The US announced plans to cut emissions 50-to-52 percent below 2005 levels by 2030, a significant improvement from its previous targets, while Japan and Canada also stepped-up their commitments to reduce emissions at a faster rate by 2030. South Korea, while not promising new 2030 goals, did promise to stop funding coal-fired power plants overseas, while both the EU and United Kingdom revealed significantly higher 2030 emission goals.
Only Australia and Russia failed to come to the party with any new ideas, and yet despite this, independent climate analysis organisation Climate Tracker have projected that these new targets – under the proviso that they are meet – will help cut the 2030 emissions gap by between 12-14 percent, the gap’s single biggest ever reduction.
Or business as usual?
Job done then? Not quite.
Despite greater ambition admittedly on show, there were many who left the virtual summit feeling that the proposals put forward by developed countries had not truly grasped the “once in a lifetime” opportunity they had been given.
Like many climate summits before it, criticism of their plans boiled down to two main sticking points; a lack of how they would achieve it, and where the money was coming from?

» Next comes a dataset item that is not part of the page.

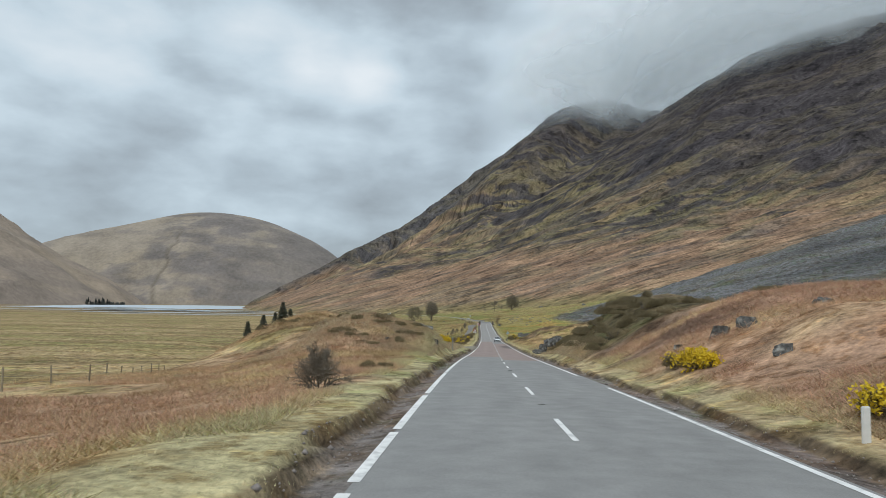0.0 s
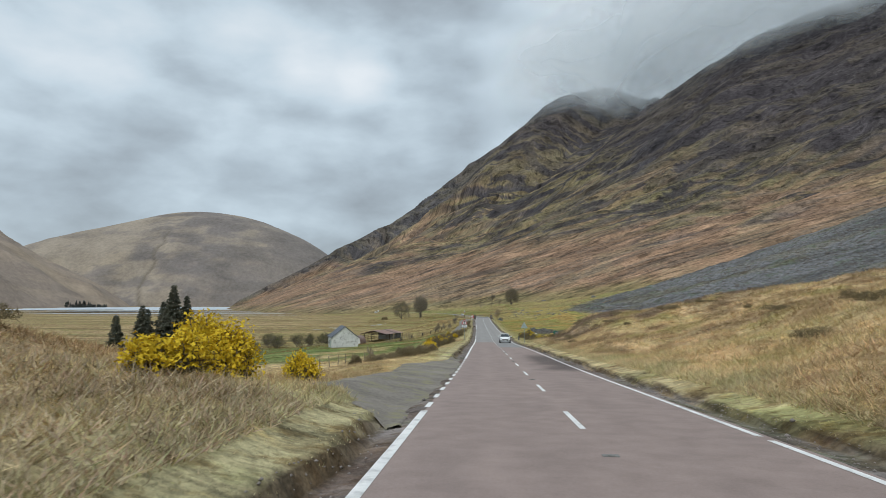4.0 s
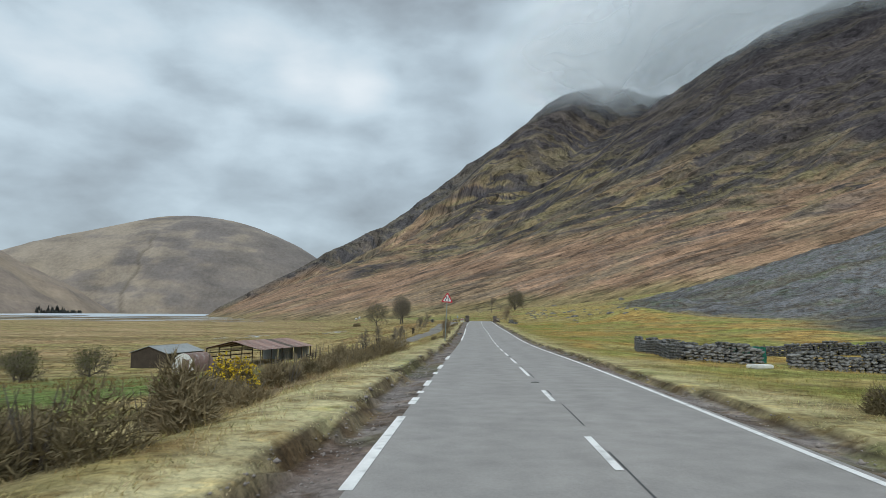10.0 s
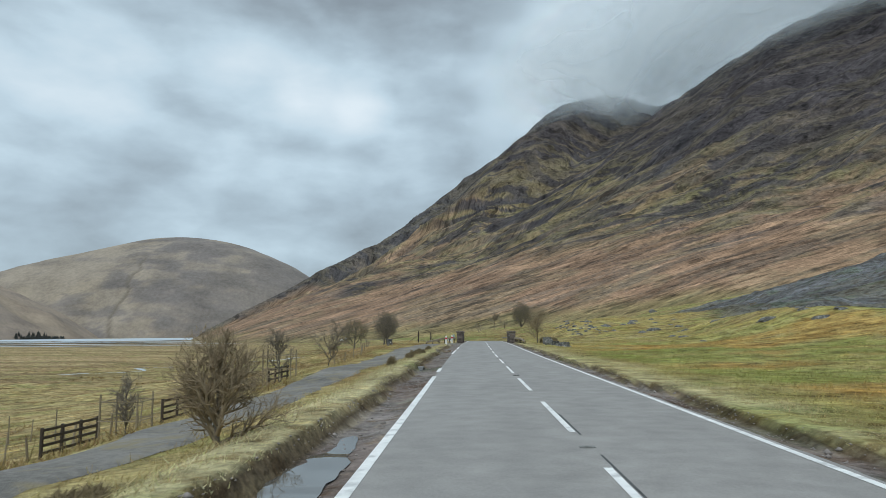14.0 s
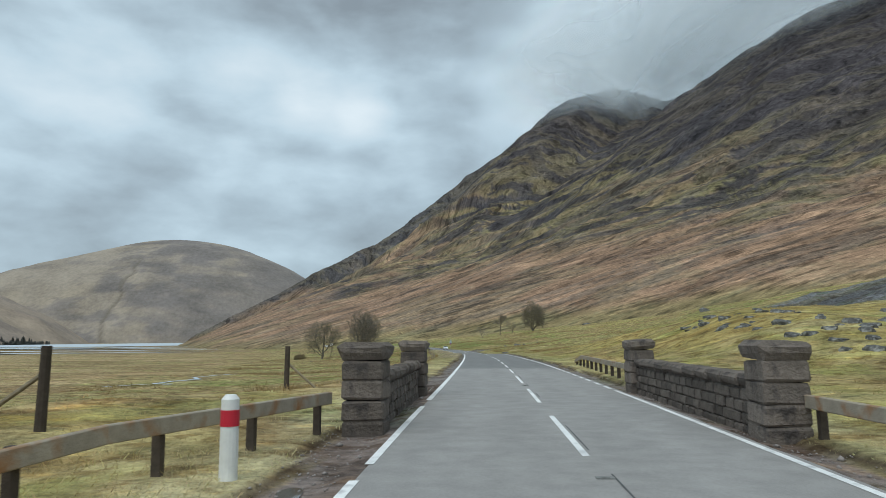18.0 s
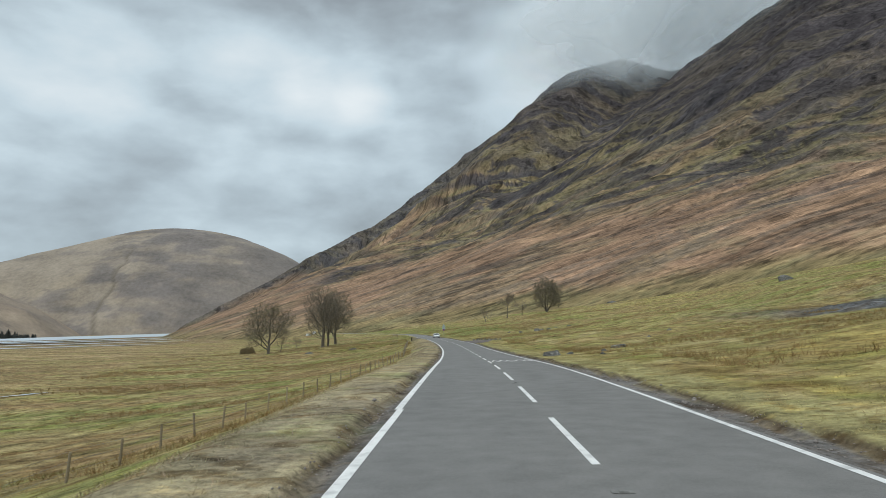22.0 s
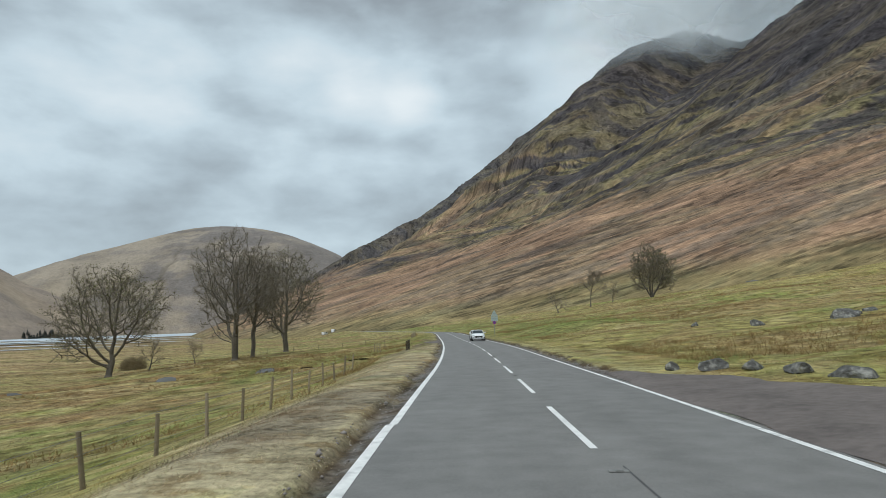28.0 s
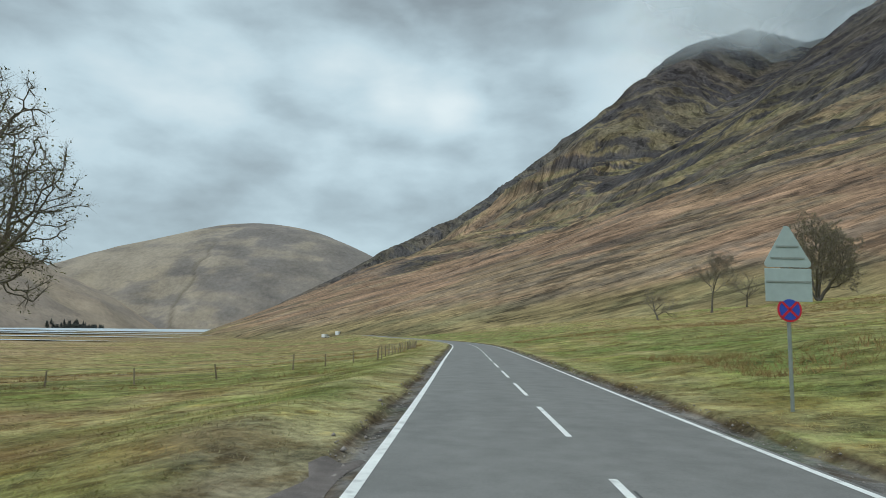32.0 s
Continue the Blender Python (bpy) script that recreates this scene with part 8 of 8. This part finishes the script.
for i in range(26):
    s, d = rg.uniform(232, 272), -rg.uniform(6.6, 14)
    bush("shrub", s, d, rg.uniform(0.7, 1.3), rg.uniform(0.9, 1.5), 340 + i, "dense brown leafless shrub on the road bank", M_SHRUB if i % 4 else M_GORSE, 0.0, 1.3, DARK, length=0.4)
bush("gorse_bush", 233, 7.8, 0.9, 2.0, 398, "tall dark gorse bush beside the road", M_GORSE, 0.08, 1.6, GORSE)
for i in range(88):
    if i < 40:
        s, d = rg.uniform(45, 72), rg.uniform(6.2, 14)
    elif i < 62:
        s, d = rg.uniform(84, 108), rg.uniform(10, 18)
    else:
        s, d = rg.uniform(36, 130), rg.uniform(11, 36)
    bush("heather", s, d, rg.uniform(0.8, 1.7), rg.uniform(0.4, 0.8), 400 + i, "low dark brown heather clump on the bank", M_GORSE, 0.0, 1.0, "heather clumps", length=0.22)
for i in range(44):
    s = rg.uniform(43, 66) if i < 22 else rg.uniform(60, 110)
    d = -rg.uniform(6.6, 12) if i < 22 else -rg.uniform(9, 24)
    bush("heather", s, d, rg.uniform(0.6, 1.4), rg.uniform(0.3, 0.6), 500 + i, "low dark brown heather clump on the knoll", M_GORSE, 0.0, 0.9, "heather clumps", length=0.22)
for i in range(24):
    s, d = rg.uniform(118, 202), rg.uniform(9, 46)
    bush("heather", s, d, rg.uniform(0.7, 1.6), rg.uniform(0.3, 0.5), 560 + i, "low dark brown heather clump on the open slope", M_GORSE, 0.0, 0.9, "heather clumps", length=0.2)
for i in range(26):
    s, d = rg.uniform(160, 197), rg.uniform(6.5, 19)
    bush("heather", s, d, rg.uniform(0.6, 1.4), rg.uniform(0.35, 0.65), 860 + i, "dark brown heather clump on the bank by the road", M_SHRUB if i % 3 else M_GORSE, 0.0, 1.1, "heather clumps", length=0.24)
for i in range(44):
    s, d = rg.uniform(38, 70), rg.uniform(5.8, 12)
    bush("heather", s, d, rg.uniform(0.7, 1.5), rg.uniform(0.4, 0.75), 900 + i, "low dark olive heather clump on the bank", M_GORSE if i % 3 else M_SHRUB, 0.0, 1.1, "heather clumps", length=0.22)
bare_tree("thicket", at_ground(16.6, -6.6), 1.35, 91, "small leafless thorn bush on the verge", "thickets", 0.035, 0.0, 1.0, 0.05, 16, (0, 0), 2, 3, 0.6)
for i in range(14):
    s, d = rg.uniform(290, 392), -rg.uniform(5.3, 6.1)
    bush("shrub", s, d, rg.uniform(0.3, 0.6), rg.uniform(0.3, 0.6), 600 + i, "low brown shrub on the grassy bank", M_SHRUB, 0.0, 1.0, DARK, length=0.26)
bush("gorse_bush", 25.8, -6.2, 0.8, 0.42, 761, "low dark green gorse bush on the verge", M_GORSE, 0.0, 1.3, GORSE, length=0.26)
bush("shrub", *station(-49.4, 769.3), 3.0, 3.2, 760, "round dark bush standing alone in the pasture", M_SHRUB, 0.0, 1.0, "", length=0.6)

# ---------------------------------------------------------------- grass, bracken, gravel
def off_moor(s, d, x, y, rg):
    return (d < 6.2) | (s < 39) | (s > 74) | (d > 20)


def bracken_here(s, d, x, y, rg):
    return (fbm(x / 9, y / 9, 3, 121) > -0.35) & off_moor(s, d, x, y, rg) & (rg.random(len(s)) < 1 - smooth(95, 140, s))


def rush_here(s, d, x, y, rg):
    return (fbm(x / 30, y / 9, 3, 61) > 0.33) & ((d < 0) | (s > 520))


blades("rushes", 170000, 8, (225, 860), 75.0, 0.22, 0.5, 0.016, "brown tufts of rushes in strips across the wet pasture", rush_here, (-1, 1), 5, 0.75, (0.25, 0.175, 0.075), 5.0)
blades("verge_grass", 110000, 1, (-6, 800), 5.0, 0.04, 0.10, 0.010, "short pale grass on the road verge", None, (-1, 1), 5, 0.6, None, 0.2)
blades("bracken", 130000, 2, (-6, 66), 32.0, 0.18, 0.42, 0.013, "dead russet bracken fronds lying in a thick litter", bracken_here, (-1, 1), 5, 1.5, None, 1.9)
blades("bracken", 60000, 12, (60, 140), 34.0, 0.16, 0.38, 0.017, "dead russet bracken and tall straw grass", bracken_here, (-1, 1), 4, 0.95, None, 1.6)
blades("tussocks", 52000, 6, (85, 206), 62.0, 0.22, 0.5, 0.02, "tawny tussock grass on the open slope", None, (1,), 6, 1.25, None, 1.8)
blades("tussocks", 45000, 9, (42, 100), 12.0, 0.18, 0.42, 0.016, "rough brown and straw tussocks on the bank", off_moor, (-1, 1), 4, 1.1, (0.42, 0.335, 0.22), 1.6)
blades("moor_grass", 80000, 3, (95, 420), 26.0, 0.10, 0.26, 0.011, "rough straw-coloured moor grass", None, (-1, 1), 5, 0.7, None, 1.6)
blades("pasture_grass", 100000, 4, (300, 830), 30.0, 0.06, 0.16, 0.013, "rough green and yellow pasture grass", None, (-1, 1), 5, 0.8, None, 1.2)


def gravel_strip(name, n, seed, label):
    rg = np.random.default_rng(seed)
    s = rg.uniform(-4, 790, n)
    sd = rg.choice((-1, 1), n, p=(0.7, 0.3))
    x0, y0 = sheet(s, sd * 3.6)
    e = rg.random(n) * np.where(sd < 0, 1.5, 0.8) + 0.05
    d = np.where(sd < 0, -(abs(LEDGE) + e), REDGE + e)
    x, y = sheet(s, d)
    z, ee, g = height(s, d, x, y)
    ok = ee < g + 0.25
    x, y, z = x[ok], y[ok], z[ok]
    n = len(x)
    r = rg.uniform(0.008, 0.032, n) * (1 + (rg.random(n) > 0.96) * 1.5)
    octa = np.array([(1, 0, 0), (-1, 0, 0), (0, 1, 0), (0, -1, 0), (0, 0, 0.7), (0, 0, -0.7)], float)
    th = rg.uniform(0, 6.28, n)
    v = octa[None] * (r[:, None, None] * rg.uniform(0.7, 1.3, (n, 6, 1)))
    c, s_ = np.cos(th)[:, None], np.sin(th)[:, None]
    v = np.stack([v[..., 0] * c - v[..., 1] * s_ + x[:, None], v[..., 0] * s_ + v[..., 1] * c + y[:, None], v[..., 2] + z[:, None] + r[:, None] * 0.3], -1)
    f = np.array([(0, 2, 4), (2, 1, 4), (1, 3, 4), (3, 0, 4), (2, 0, 5), (1, 2, 5), (3, 1, 5), (0, 3, 5)])
    faces = (f[None] + np.arange(n)[:, None, None] * 6).reshape(-1, 3)
    return tagged(new(name, quick_mesh(name, v.reshape(-1, 3), faces, M_PEBBLE, None, False)), label, "gravel", kind="stuff")


gravel_strip("gravel", 46000, 5, "loose stones and grit along the road's broken edge")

Funding for green projects in developing nations was by far the biggest example of this, with many developed nations simply failing to disclose how much they would give, or who the money would go to. Would it be in the form of free funds? Or would it be in the form of expensive loans with high repayments? These answers were left unanswered, perhaps on purpose.
To its credit, the US was one of the few countries that did produce figures, promising climate financing to developing nations worth $5.7 billion a year by 2024. But this figure was still less than the $6 billion 40 members of Biden’s own party had demanded earlier. It also contained no mention of extra funding for the Green Climate Fund, a fund which directly helps developing nations with funding infrastructure projects, and of which the US has failed to inject funds into for the last four years.
In terms of ambition, Australia and Russia’s decision to bring nothing to the table was a disaster, while Canada – the world’s tenth largest emitter – and South Korea’s proposals also fell into the category of uninspiring. It was startling that Canadian Prime Minister Justin Trudeau was announcing targets to cut domestic fossil fuel consumption, just as his government were tweeting about growing domestic oil and gas production in the country.
The US’ target for cutting emissions, while double its previous target, was also well under the 60-to-70 percent below 2005 levels by 2030 cuts that environmental groups such as Friends of the Earth had called for, cuts they say that would have signaled real intent and responsibility for their historical contributions. Instead, Biden will now oversee a target that effectively means US per capita emissions by 2030 will still be higher than that of EU today.
Where does this leave us?
With COP26 just over six-months away, time is running out for developed nations to harness their greater climate ambitions with even greater climate action.
Leaving developing nations to deal with this problem is not an option, and it is a damning inditement of Australia, South Korea and Russia’s environmental policies that their status at the summit was overshadowed by developing countries, such as China’s plans to bring its share of coal in total energy consumption to under 56 percent in 2021, and peak coal use by 2025.
Increased action will be made all the more difficult as their economies recover from COVID-19, with experts already forecasting carbon dioxide emissions to jump this year by the second biggest annual rise in history.
But given their current and historical carbon-footprint, and their unrivalled finances to deal with this problem, developed nations must “step-up” further to address the climate crisis, or risk the world drifting dangerously past the point of no return.